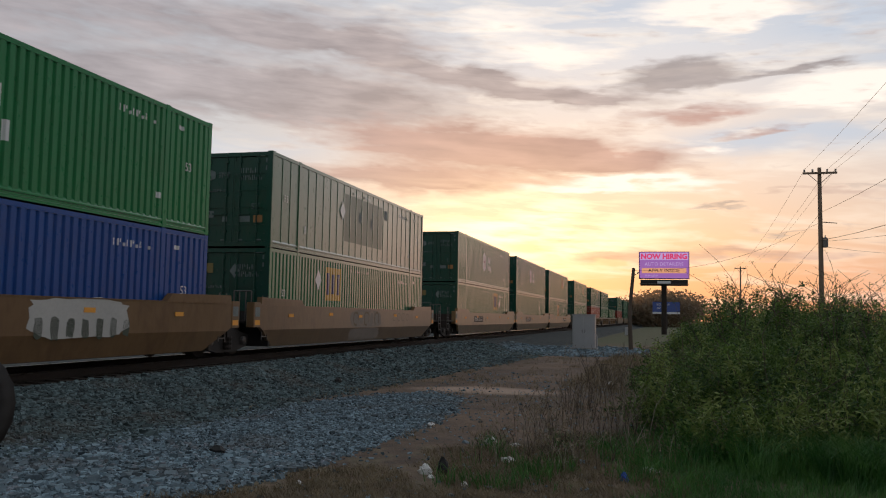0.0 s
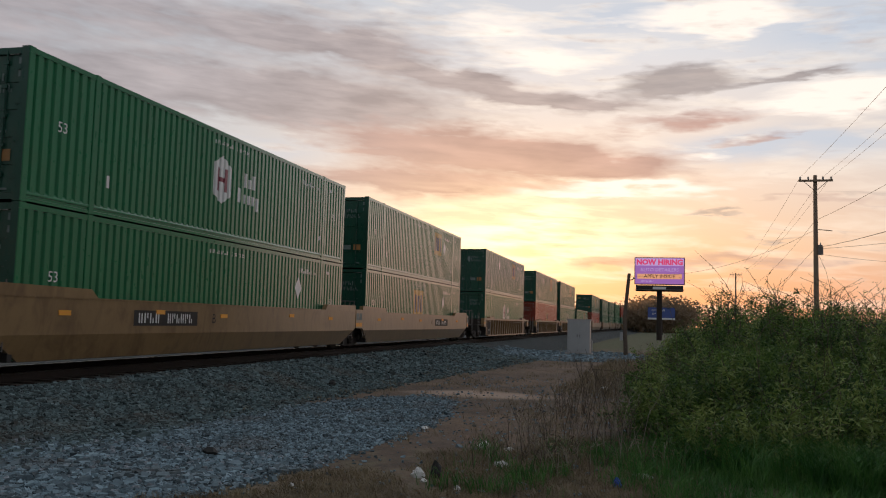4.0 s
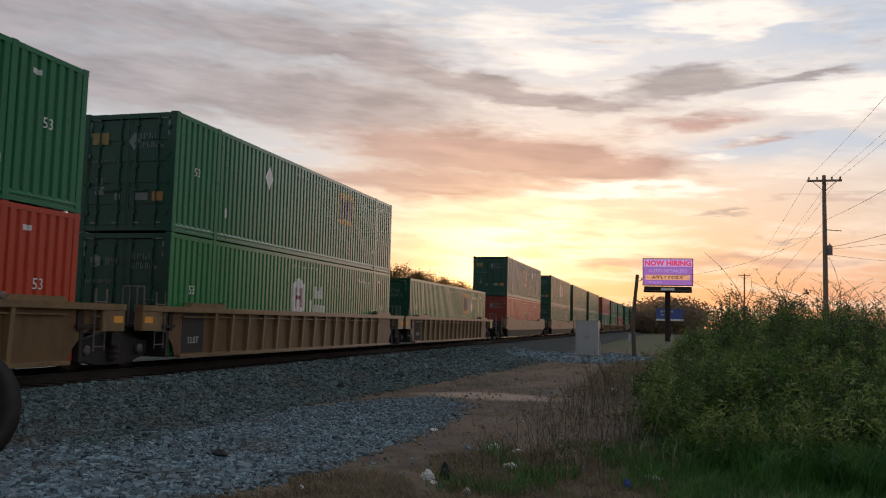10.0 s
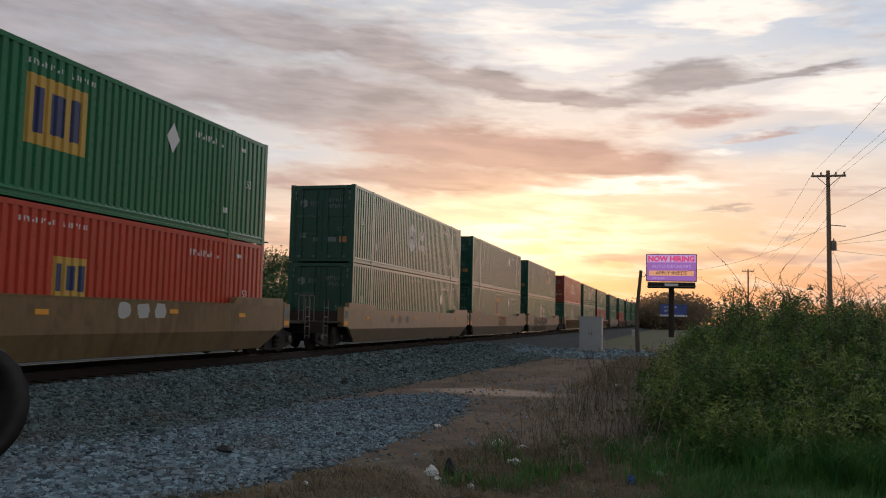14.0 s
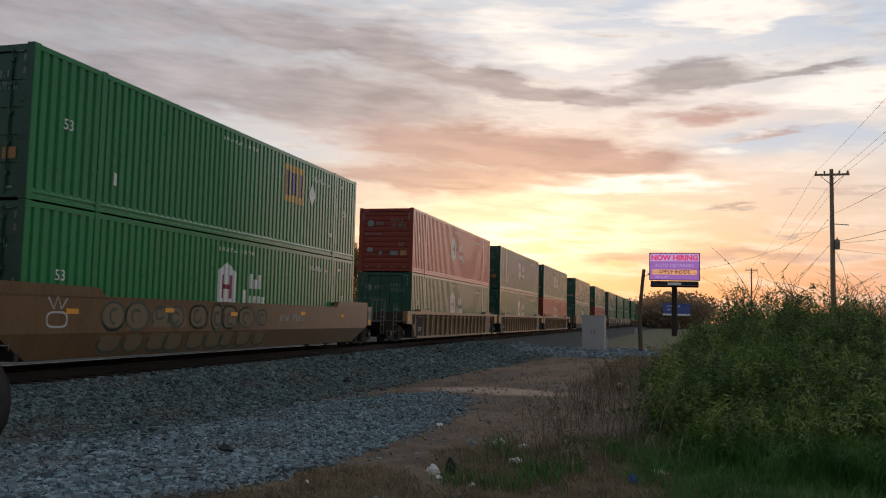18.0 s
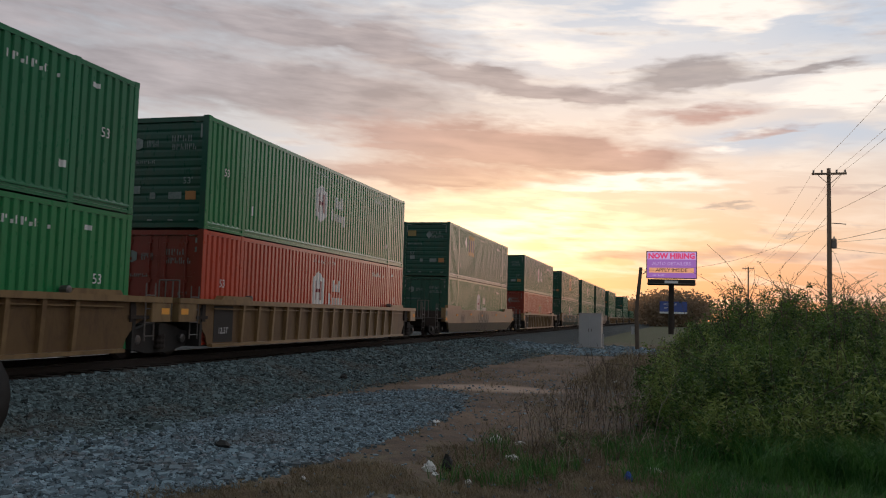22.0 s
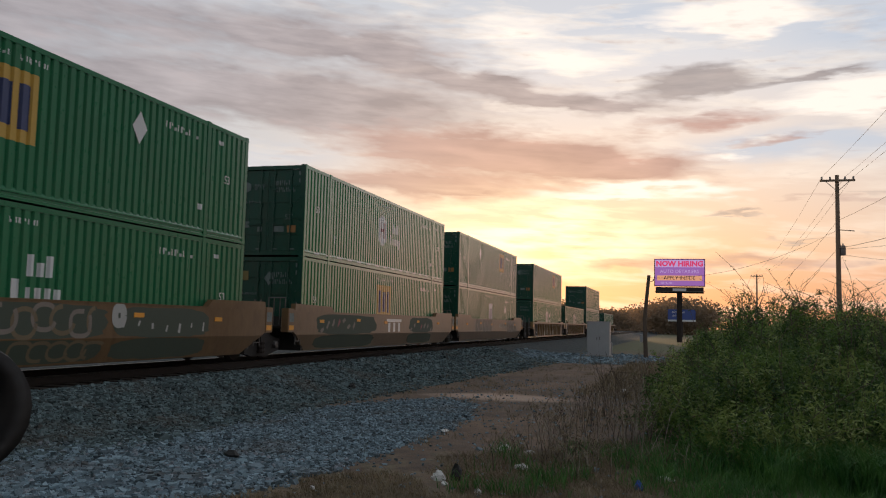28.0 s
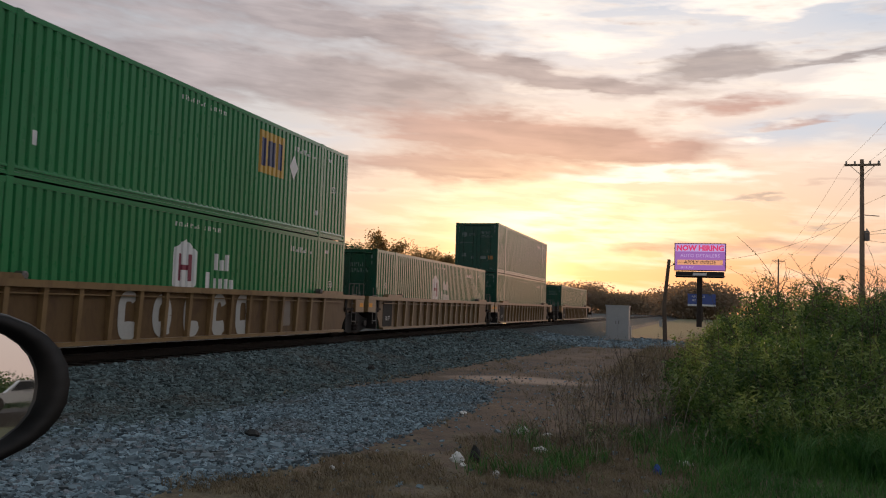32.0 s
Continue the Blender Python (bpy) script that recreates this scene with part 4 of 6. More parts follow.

### PROBLEM TO WORK ON
What is needed is an exact reproduction of the data, pictures excluded.

### EXERCISE ANSWER
0.0 s
4.0 s
10.0 s
14.0 s
18.0 s
22.0 s
28.0 s
32.0 s
Continue the Blender Python (bpy) script that recreates this scene with part 4 of 6. More parts follow.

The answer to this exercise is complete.